* _Given problem_: Lines before the one containing "scene.view_settings.keyframe_insert(path, frame=frame(t))" are left out; copy that line and every later line through the end of the data exactly.

* _Supplied material_:

»»

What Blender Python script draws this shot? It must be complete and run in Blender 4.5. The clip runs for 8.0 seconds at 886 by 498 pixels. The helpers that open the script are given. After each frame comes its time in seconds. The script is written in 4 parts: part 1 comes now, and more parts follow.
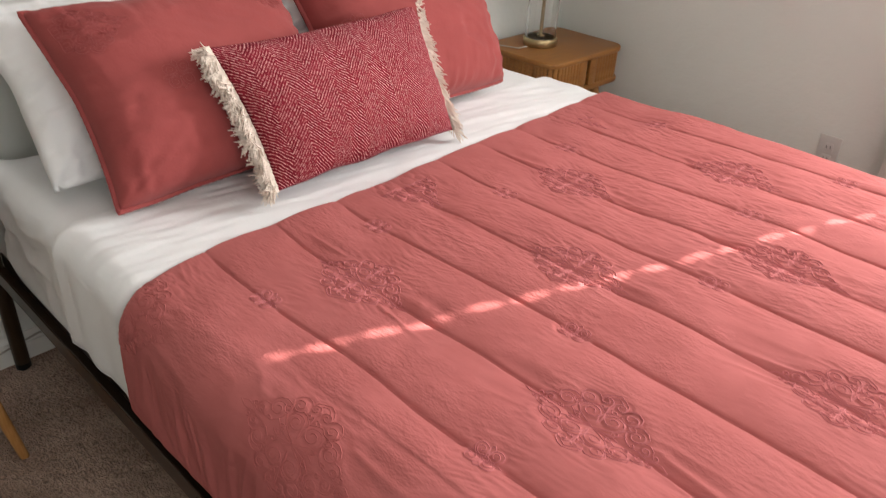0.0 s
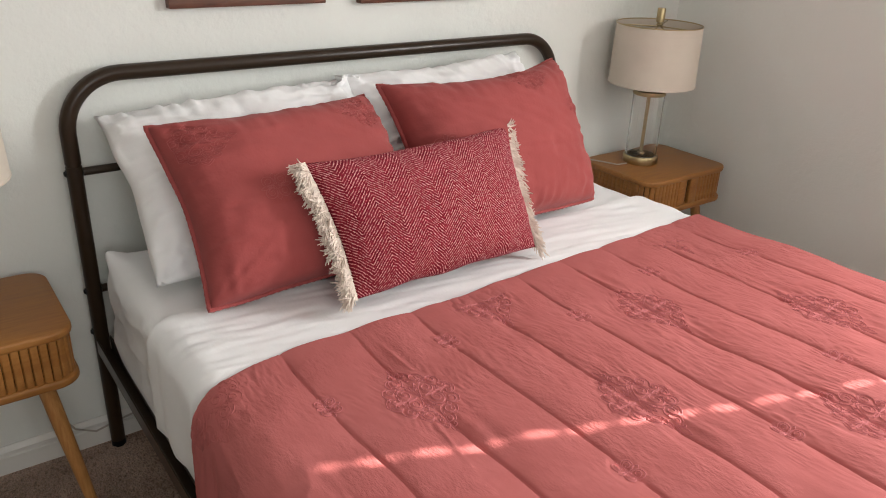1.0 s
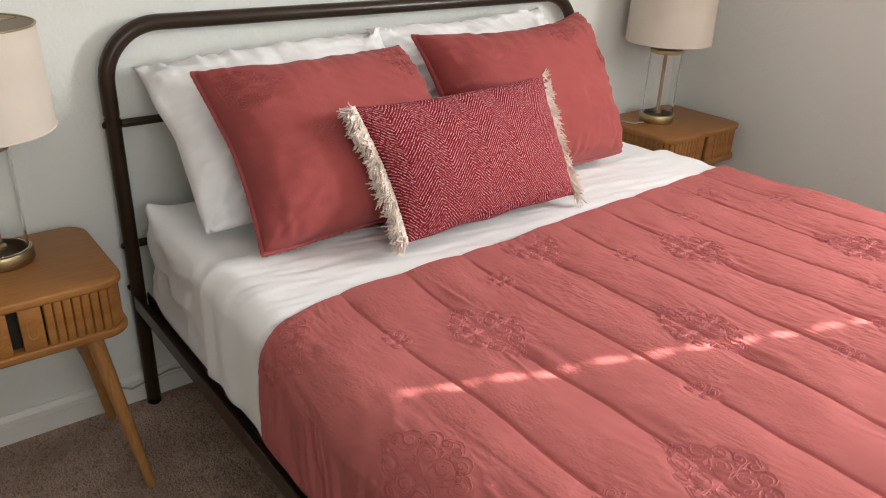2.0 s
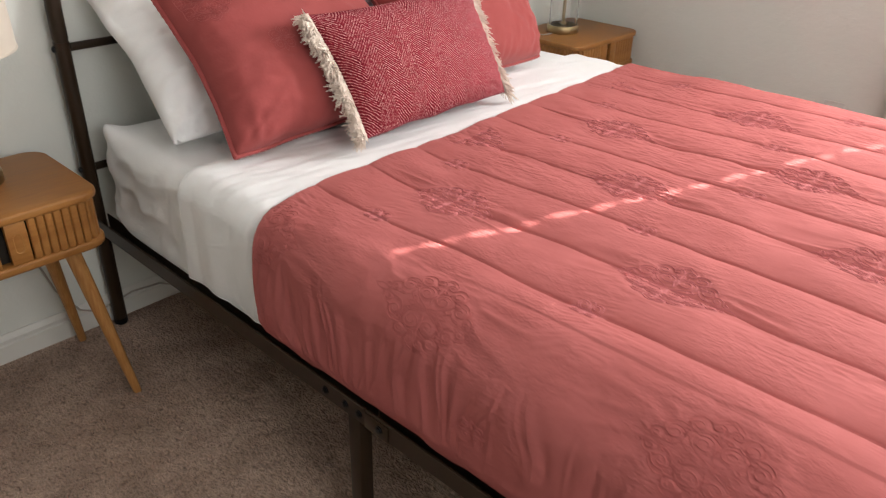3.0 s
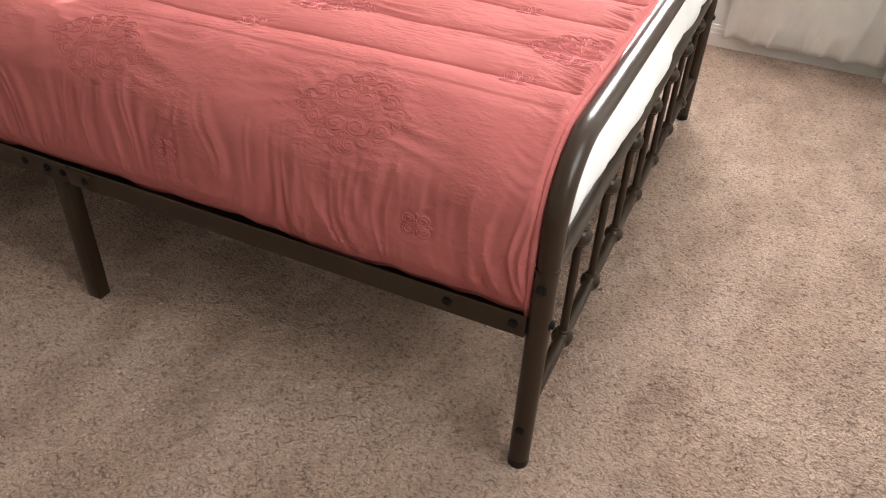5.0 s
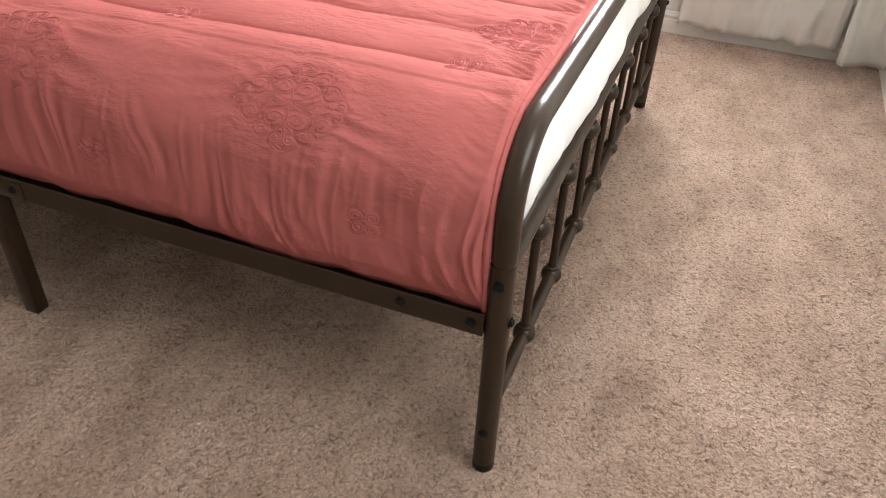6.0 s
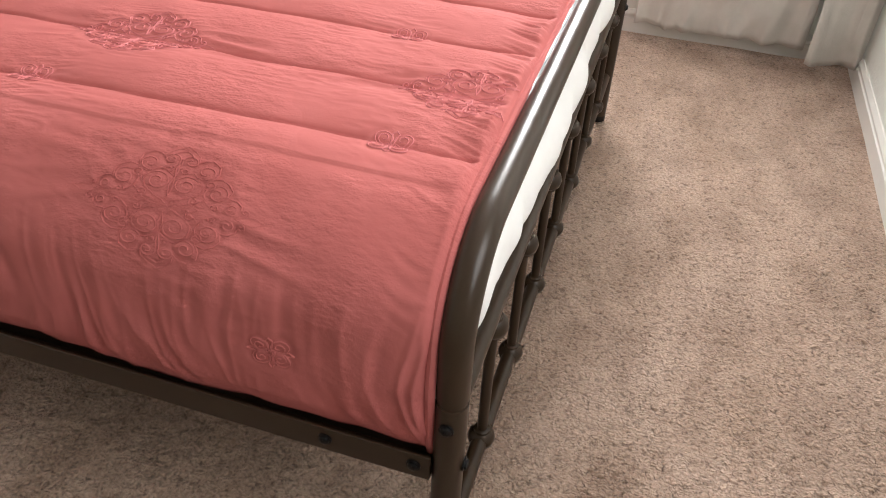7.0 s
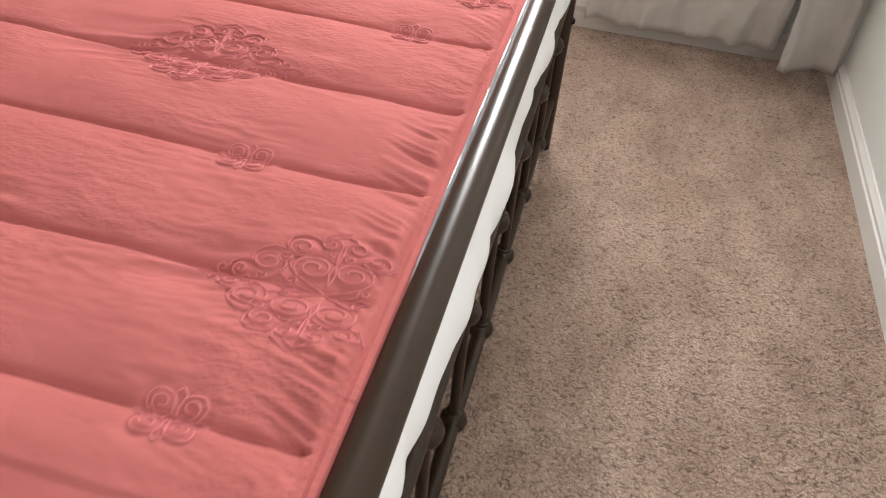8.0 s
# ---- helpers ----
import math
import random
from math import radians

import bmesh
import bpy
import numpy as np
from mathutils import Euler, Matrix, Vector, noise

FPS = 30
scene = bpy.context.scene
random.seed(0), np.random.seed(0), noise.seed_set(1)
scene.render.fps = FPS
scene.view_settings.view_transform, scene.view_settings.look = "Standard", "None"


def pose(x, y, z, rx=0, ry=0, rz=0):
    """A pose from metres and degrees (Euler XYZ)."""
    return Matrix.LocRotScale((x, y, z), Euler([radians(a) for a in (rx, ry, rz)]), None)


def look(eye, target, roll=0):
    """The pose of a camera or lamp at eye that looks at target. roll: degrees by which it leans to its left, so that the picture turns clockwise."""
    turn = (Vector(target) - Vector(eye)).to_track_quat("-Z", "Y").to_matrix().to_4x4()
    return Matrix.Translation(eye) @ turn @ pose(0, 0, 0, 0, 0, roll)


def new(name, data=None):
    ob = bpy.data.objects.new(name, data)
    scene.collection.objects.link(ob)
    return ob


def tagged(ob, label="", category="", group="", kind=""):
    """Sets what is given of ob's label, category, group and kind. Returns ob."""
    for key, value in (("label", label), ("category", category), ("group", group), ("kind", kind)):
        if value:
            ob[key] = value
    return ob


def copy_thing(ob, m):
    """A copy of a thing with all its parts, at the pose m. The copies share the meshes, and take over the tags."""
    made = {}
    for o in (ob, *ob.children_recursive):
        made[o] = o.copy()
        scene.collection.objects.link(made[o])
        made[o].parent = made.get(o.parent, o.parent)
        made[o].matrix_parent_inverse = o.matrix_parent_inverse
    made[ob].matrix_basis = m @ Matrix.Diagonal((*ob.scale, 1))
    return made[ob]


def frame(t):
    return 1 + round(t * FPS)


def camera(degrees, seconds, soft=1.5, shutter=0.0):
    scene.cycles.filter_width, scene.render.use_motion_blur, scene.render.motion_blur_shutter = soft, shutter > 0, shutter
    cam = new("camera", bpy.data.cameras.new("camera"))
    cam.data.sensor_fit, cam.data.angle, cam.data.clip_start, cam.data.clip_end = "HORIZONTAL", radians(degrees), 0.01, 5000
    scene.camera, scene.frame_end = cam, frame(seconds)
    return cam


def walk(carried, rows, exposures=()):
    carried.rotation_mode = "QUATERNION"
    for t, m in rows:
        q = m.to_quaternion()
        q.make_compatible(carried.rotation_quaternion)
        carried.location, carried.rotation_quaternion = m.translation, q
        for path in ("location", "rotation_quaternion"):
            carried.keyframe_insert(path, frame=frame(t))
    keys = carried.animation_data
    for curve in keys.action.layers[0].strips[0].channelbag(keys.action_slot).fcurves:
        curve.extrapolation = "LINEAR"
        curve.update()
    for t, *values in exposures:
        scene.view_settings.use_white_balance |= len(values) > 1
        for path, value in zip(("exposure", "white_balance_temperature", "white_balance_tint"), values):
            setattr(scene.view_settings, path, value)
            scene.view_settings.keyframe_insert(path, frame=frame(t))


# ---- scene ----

««

* _The answer_:
            scene.view_settings.keyframe_insert(path, frame=frame(t))


# ---- scene ----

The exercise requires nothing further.